-- Begin DATASET SECTION --

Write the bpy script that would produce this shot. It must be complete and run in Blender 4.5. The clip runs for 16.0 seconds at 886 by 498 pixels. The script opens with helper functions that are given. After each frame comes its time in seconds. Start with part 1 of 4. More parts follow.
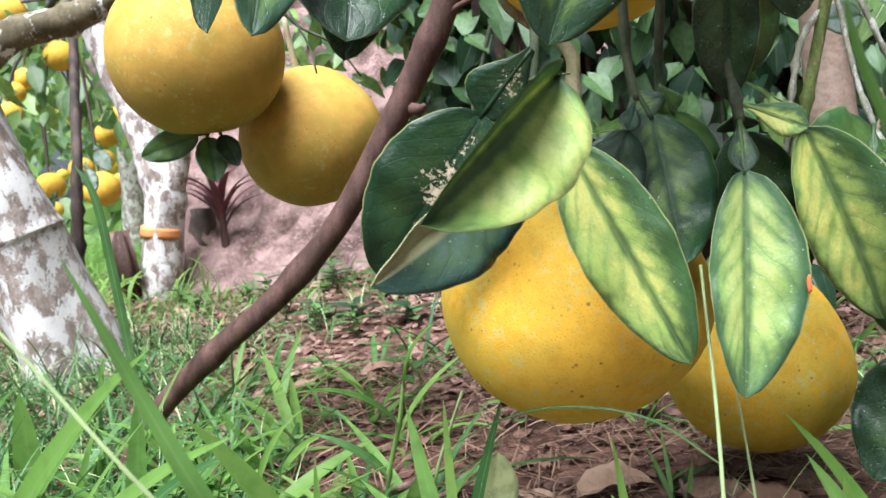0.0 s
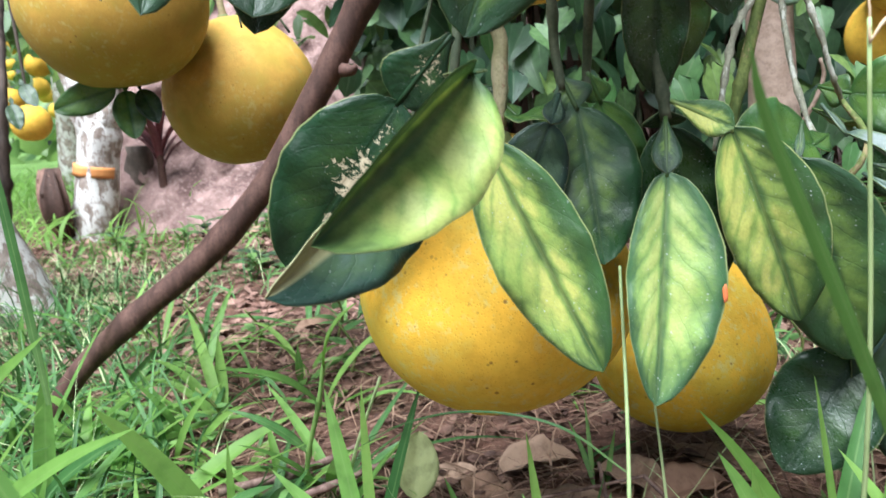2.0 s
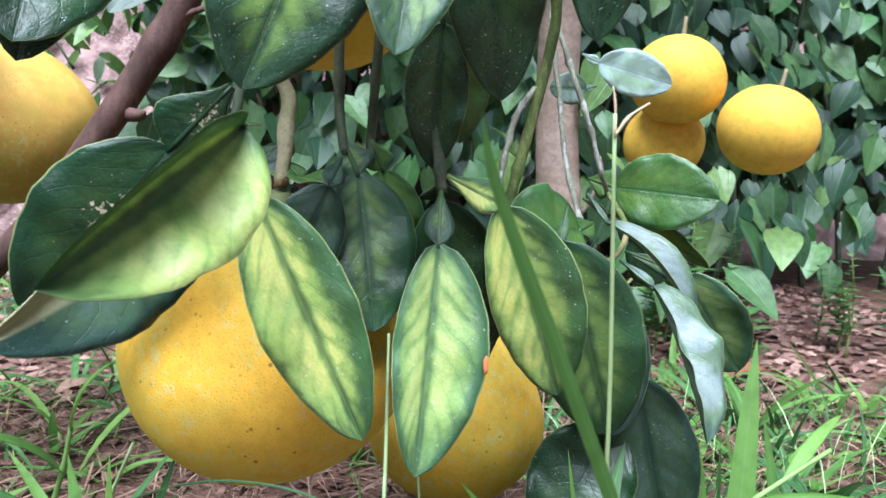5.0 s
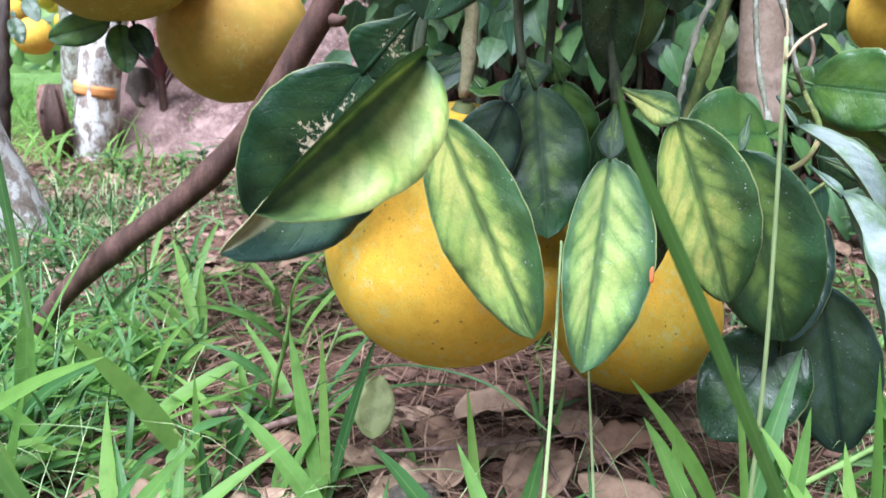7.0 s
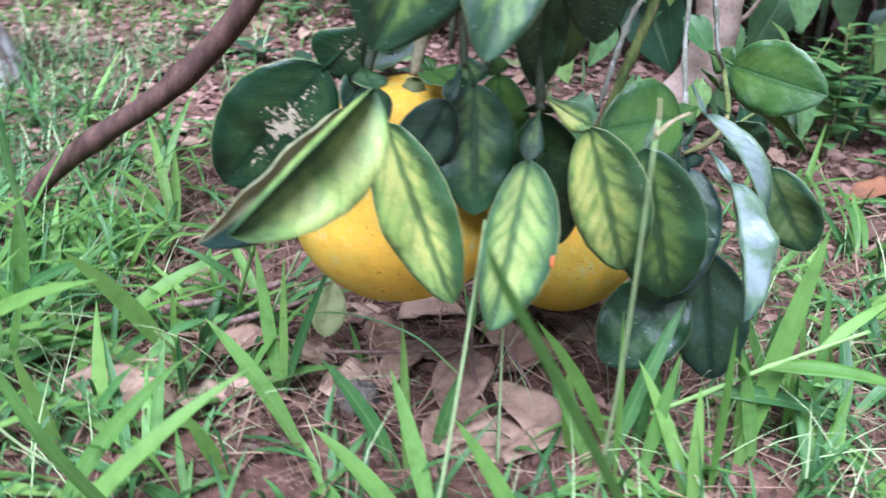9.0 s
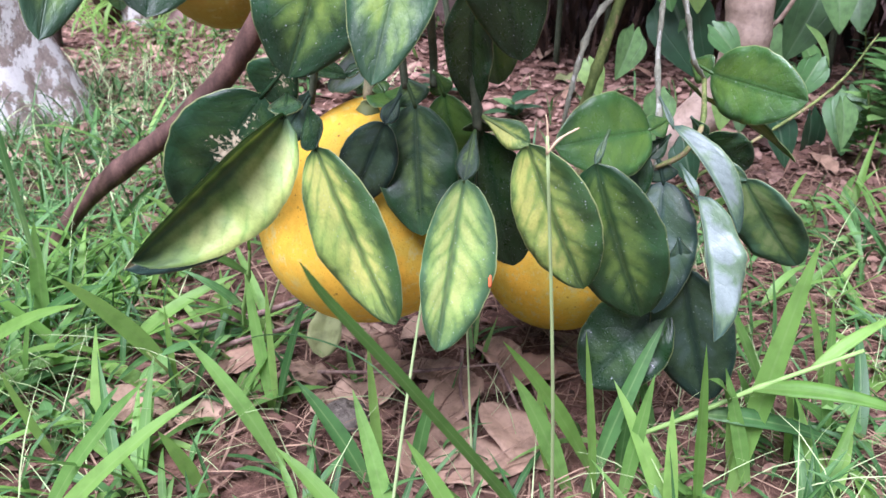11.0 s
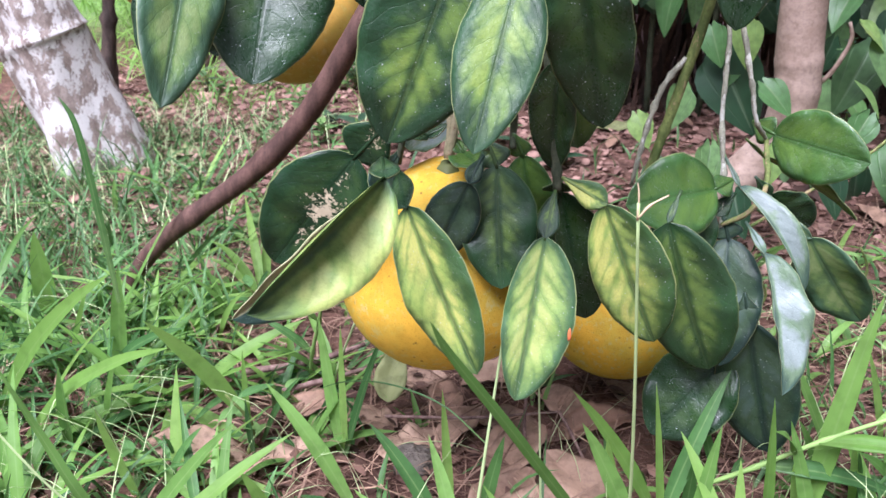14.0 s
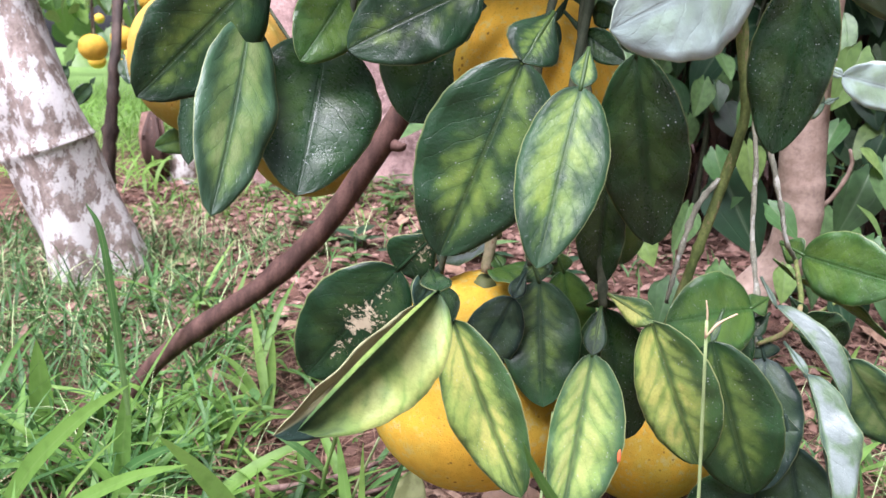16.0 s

-- End DATASET SECTION --

● PROBLEM DETAILS
Omit the pictures and reproduce the listing exactly.

● RESPONSE TO THE EXERCISE
Write the bpy script that would produce this shot. It must be complete and run in Blender 4.5. The clip runs for 16.0 seconds at 886 by 498 pixels. The script opens with helper functions that are given. After each frame comes its time in seconds. Start with part 1 of 4. More parts follow.
0.0 s
2.0 s
5.0 s
7.0 s
9.0 s
11.0 s
14.0 s
16.0 s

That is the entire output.